Recensione: Infinite Mortality

Di Daniele D'Adamo - 13 Aprile 2024 - 11:00
Infinite Mortality
70

Terzo album in carriera per i Replicant, fra i migliori interpreti del cosiddetto dissonant death metal. “Infinite Mortality” giunge a tre anni di distanza da “Malignant Reality”, con che garantendo una certa continuità discografica che, come in un allenamento, non può che far bene a chi lo pratica.

Dissonant death metal, s’è detto. Certo, i generi e sotto generi sono spesso arbitrio di chi ne scrive, risultando a volte fuorvianti da ciò che, in realtà, vorrebbero puntualizzare. In questo caso, invece, la definizione è azzeccata poiché nell’LP non esiste nemmeno un secondo in cui esista l’esecrata parolina magica: melodia.

Il che costringe i Nostri a un duro lavoro di scrittura delle partiture musicali per non rendere il lavoro inascoltabile o, peggio, senza senso. Dissonaze, così, a caso, per dare alla luce un prodotto comunque complicato da digerire? Così non è, e infatti “Malignant Reality” a volte risulta addirittura orecchiabile (sic!) come nella suite finale ‘Planet of Skin’, intricato com’è in se stesso alla ricerca delle più raffinate disarmonie.

Il quartetto britannico, prebabilmente sia per inspessire il sound, sia per movimentare il medesimo, inserisce a profusione elementi di ambient (presenti anche canti tipo gregoriano, sic!) e di elettronica, regalando a chi ha il coraggio di ascoltare uno stile multiforme, caleidoscopico, ricco di variazioni ma fermo nel rivendicare la paternità di una e una soltanto genitorialità di tipo maschile. Detto stile, che a un primo approccio può apparire confusionario e scollato dal contesto, in realtà segue dei dettami ben precisi. Adesi, principalmente, alla voce di Mike Gonçalves.

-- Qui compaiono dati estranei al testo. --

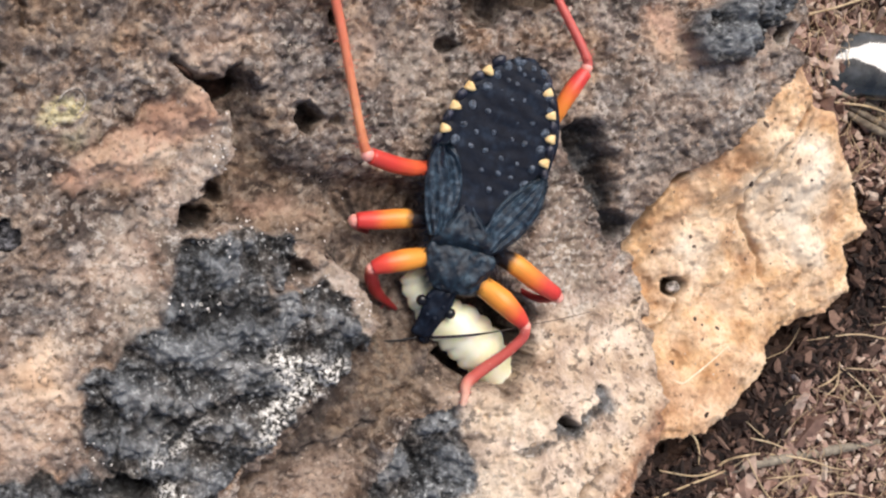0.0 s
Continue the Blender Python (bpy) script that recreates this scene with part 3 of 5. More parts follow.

Che, oltre a bombardare a desta e a manca con il suo basso, forma un punto fermo, una mailstone insomma, sul quale il resto della band può esprimersi a profusione come meglio crede. Anche le linee vocali sono estremamente altalenanti fra growling, tono stentoreo, urla, e harsh; ma sono sempre attaccate come cozze a un tono che, invece, non cambia mai al trascorrere delle song. La stessa filosofia è seguita dalle chitarre di Pete Lloyd e Itay Keren, impegnate a elaborare un riffing cangiante che, in certe occasioni ricorda addirittura quello geniale dei primi Voivod. È solo un esempio, tuttavia, giacché i due ensemble non hanno nulla a che vedere, dal punto di vista strettamente musicale.

Come fossero sottoposti a tortura, i riff si contorcono come se fossero in preda a una feroce colica, s’intrecciano strettamente come nel bondage; accelerano, rallentano, divergono dal quadro d’insieme per poi rientrarne improvvisamente, quando meno lo si aspetta. Il che, come si può intuire, regala al disco il dono dell’assoluta imprevedibilità. Per dire, ‘Nekrotunnel’ avanza pesante e potente come un carro armato, portando in sé il seme della distruzione sonora. Quando successivamente ‘Dwelling on the Threshold’, martoriata dal punto di vista ritmico poiché si passa dagli slow-tempo ai blast-beats, cerca invece più a fondo il germe dello stridore.

A proposito di canzoni, riuscire a mandarle a memoria è pressoché impossibile, anche dopo reiretati ascolti. La struttura del songwriting è troppo difficile da digerire interamente. Resta sempre fuori qualcosa di impalpabile, come se non si riuscisse a infilare l’LP nella saccoccia, sfuggendo così rotolando e rotolando. Il che obbliga ad affrontare LP stesso non da vicino ma da lontano, osservandolo da un punto da quale si riesce ad avere una visione d’insieme. In tal modo sfumano le note dei singoli elementi ed emerge un’unica entità musicale. Ben chiara e quindi percepibile nella sua interezza.

È chiaro che tutto quanto sopra necessita di tempo, per avere successo, per cui è possibile che il platter stanchi e annoi prima che si sveli completamente. Va da sé, quindi, che “Malignant Reality”, peraltro ben eseguito dall’ottima padronanza tecnica posseduta dai membri dei Replicant, rischi di finire nel dimenticatoio. Il che è un peccato dato che, davvero, può mostrare cosa significhino i concetti di gustosa cacofonia e di totale dissonanza.